Замысел Сергея Сергеевича был в том, чтобы описать некоторые ключевые понятия, символы христианства. Он говорил, что понятия и символы в человеческой культуре – это почти одно и то же, потому что христианство не нечто обобщенное, а всегда очень конкретное. Так сложилась серия сборников, из которых, как он думал, можно будет представить богатство и неожиданность «христианства как факта». Мы обсуждали, кто какие ключевые понятия возьмёт. Не то что мы всё от «А» до «Я» опишем. Таких энциклопедий на свете немало. Нет, это задумывалось как живое собеседование с этими фактами христианства. В частности, мне Сергей Сергеевич предлагал описать справедливость как её видит Данте, ведь это ключевой символ дантовской «Божественной комедии». Это же и один из ключевых мотивов псалмов – правда и справедливость. Надо сказать, что я при жизни Сергея Сергеевича так этого и не сделала. Да, конечно, это должна была быть и исследовательская работа – осмысление того, что есть, и вместе с тем, несомненно, просветительская – чтобы, в конце концов, разрушить это узкое, убогое представление, что вот это «правильное» христианство, а вот это – «неправильное». 

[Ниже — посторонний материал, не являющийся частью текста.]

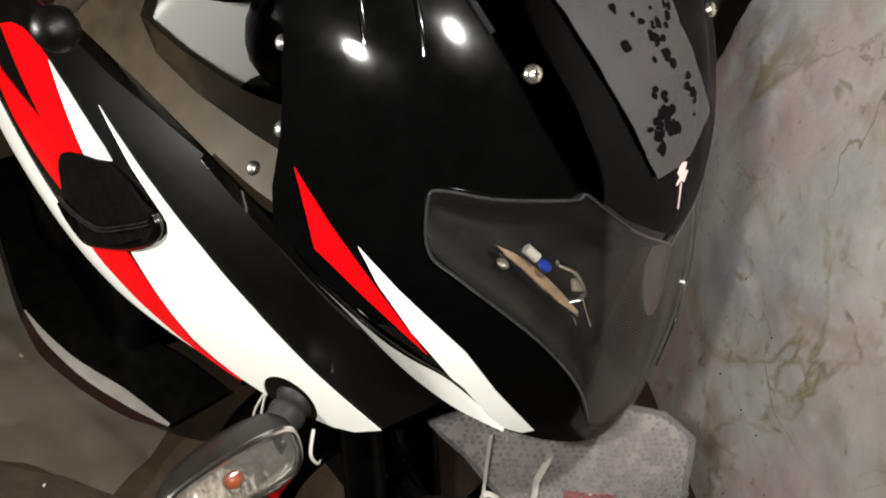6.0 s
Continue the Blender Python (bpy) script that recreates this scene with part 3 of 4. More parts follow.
for stroke, f, dx, dz in ((STROKES[0], 0.42, 0.002, 0.001), (STROKES[1], 0.36, 0.003, -0.002), (STROKES[2], 0.36, 0.002, -0.002), (STROKES[4], 0.34, 0.004, -0.002), (STROKES[5], 0.42, 0.002, 0.0005), (STROKES[6], 0.4, 0.0, -0.003)):
    ring = outer(stroke)
    mx, mz = sum(p[0] for p in ring) / len(ring), sum(p[1] for p in ring) / len(ring)
    part("emblem_gap", sheet(rounded([(mx + dx + (p[0] - mx) * f, mz + dz + (p[1] - mz) * f) for p in ring], 1), tank_side, 0.0052, 0.001, 0.012), BLACK, emblem, "black opening in the emblem")

# ---- air scoop in the fairing
SCOOP = [(0.2009, 0.6967), (0.1976, 0.7170), (0.1935, 0.7338), (0.1975, 0.7524), (0.2125, 0.7661), (0.2353, 0.7797), (0.2582, 0.7903), (0.2819, 0.8018), (0.3066, 0.8023), (0.3381, 0.7983), (0.3587, 0.7926), (0.3666, 0.7832), (0.3636, 0.7661), (0.3440, 0.7408), (0.3244, 0.7204), (0.2930, 0.6957), (0.2598, 0.6714), (0.2361, 0.6704), (0.2121, 0.6797)]
SCOOP = rounded(SCOOP, 2)


def scoop_dish(x, z):
    p = fairing(x, z)
    u = ((x - 0.275) * 0.81 + (z - 0.735) * 0.58) / 0.098
    v = (-(x - 0.275) * 0.58 + (z - 0.735) * 0.81) / 0.05
    lip = 0.008 * math.exp(-(((v + 0.78) / 0.22) ** 2)) + 0.006 * math.exp(-(((u - 0.86) / 0.16) ** 2))
    return p + Vector((0, -0.001 - lip, 0))


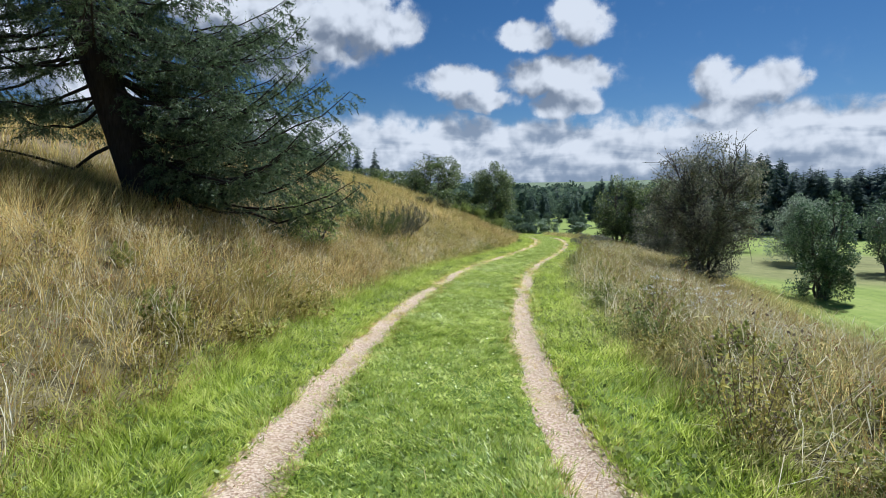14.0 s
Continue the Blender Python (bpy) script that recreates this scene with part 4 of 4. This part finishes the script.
weeds = [weed("weed_clump", 401, "yellowing leafy weed clump in the rough verge", 0.5, 0.6, 16, 760, 0.052, M_WEED, None, "weeds of the verges"),
         weed("weed_clump", 402, "dark green leafy weed clump in the rough verge", 0.4, 0.6, 14, 720, 0.055, M_DARKWEED, None, "weeds of the verges"),
         weed("weed_clump", 403, "dry brown seeding weed clump in the rough verge", 0.75, 0.5, 14, 260, 0.045, M_OLIVE, M_SEED, "weeds of the verges"),
         weed("weed_clump", 404, "olive bushy weed clump in the rough verge", 0.48, 0.7, 16, 800, 0.05, M_OLIVE, None, "weeds of the verges")]
weeds += [weed("weed_clump", 406, "tall dark nettle-like weed clump in the rough verge", 0.62, 0.7, 18, 800, 0.05, M_DARKWEED, M_SEED, "weeds of the verges"),
          weed("weed_clump", 407, "tall rusty seeding dock clump in the rough verge", 0.9, 0.5, 10, 240, 0.05, M_WEED, M_DOCK, "weeds of the verges")]
umbel = weed("wild_carrot", 405, "wild carrot with white flower heads", 0.75, 0.3, 5, 60, 0.03, M_OLIVE, M_UMBEL, "wild carrots")


def set_down(src, first, x, y, k, turn):
    m = pose(x, y, ground_z(x, y), 0, 0, turn)
    ob = src if first else copy_thing(src, m)
    ob.matrix_basis = m
    ob.scale = (k, k, k)


rngv = np.random.default_rng(410)
done = set()
for n in range(300):
    right = rngv.random() < 0.66
    y = (rngv.uniform(2.5, 60) if n % 3 else rngv.uniform(34, 60)) if right else rngv.uniform(20, 60)
    u = rngv.uniform(2.0, 4.4) if right else -rngv.uniform(2.1, 6.5)
    pick = rngv.choice(6, p=[0.26, 0.14, 0.22, 0.2, 0.06, 0.12] if right else [0.25, 0.02, 0.32, 0.3, 0.03, 0.08])
    slope = float(line_x(y + 0.5) - line_x(y - 0.5))
    c = 1 / math.sqrt(1 + slope * slope)
    set_down(weeds[pick], pick not in done, float(line_x(y)) + u * c, y - u * slope * c, float(rngv.uniform(0.6, 1.25)), float(rngv.uniform(0, 360)))
    done.add(pick)
for n, (x, y) in enumerate([(5.7, 25.0), (6.0, 25.4), (6.3, 25.1), (5.9, 25.9), (6.6, 25.6), (5.5, 25.6)]):
    set_down(umbel, n == 0, x, y, 0.95 + 0.05 * n, 60 * n)

# ---- loose stones in the ruts ----
rng, P, u = scatter(300, 1.0, 46, -1.17, 1.17, 620, lambda u, y: (np.abs(np.abs(u) - 0.97) < 0.19) * 1.0)
n = len(P)
r = rng.uniform(0.004, 0.012, n)[:, None]
ax = np.array([[1, 0, 0], [0, 1, 0], [-1, 0, 0], [0, -1, 0], [0, 0, 1]], float)
V = (P[:, None] + ax[None] * rng.uniform(0.6, 1.3, (n, 5, 1)) * r[:, None] + np.array([0, 0, 0.018])).reshape(-1, 3)
tri = np.array([[0, 1, 4], [1, 2, 4], [2, 3, 4], [3, 0, 4]])
F = (np.arange(n)[:, None, None] * 5 + tri[None]).ravel()
tagged(mesh_object("gravel_stones", V, F, np.full(4 * n, 3), M_STONE), "small pink and grey gravel stones in the ruts", "gravel", kind="stuff")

Мне бы очень хотелось, чтобы кто-то взялся за эту тему – «Сергей Сергеевич как исследователь христианства». Взял и проанализировал с этой точки зрения какие-то его конкретные работы – например, его описание отцов- каппадокийцев в статье «Наша философия», которое в своё время меня поразила. Церковные люди, которые привыкли читать разнообразные «Отечники», выборки, цитатники и относиться к этому как ко второму Священному писанию, часто совершенно не представляют, кто были и чем жили эти святые отцы. Сергей Сергеевич написал о них, как о хорошо знакомых живых людях. Василия Великого, Григория Богослова он описывает как совершенно знакомый ему человеческий склад, в котором соединяются античная образованность, привычка думать в терминах античной философии, и при этом глубочайшая вера. Это очень многое меняет в представлении о христианстве, наполняет его жизнью.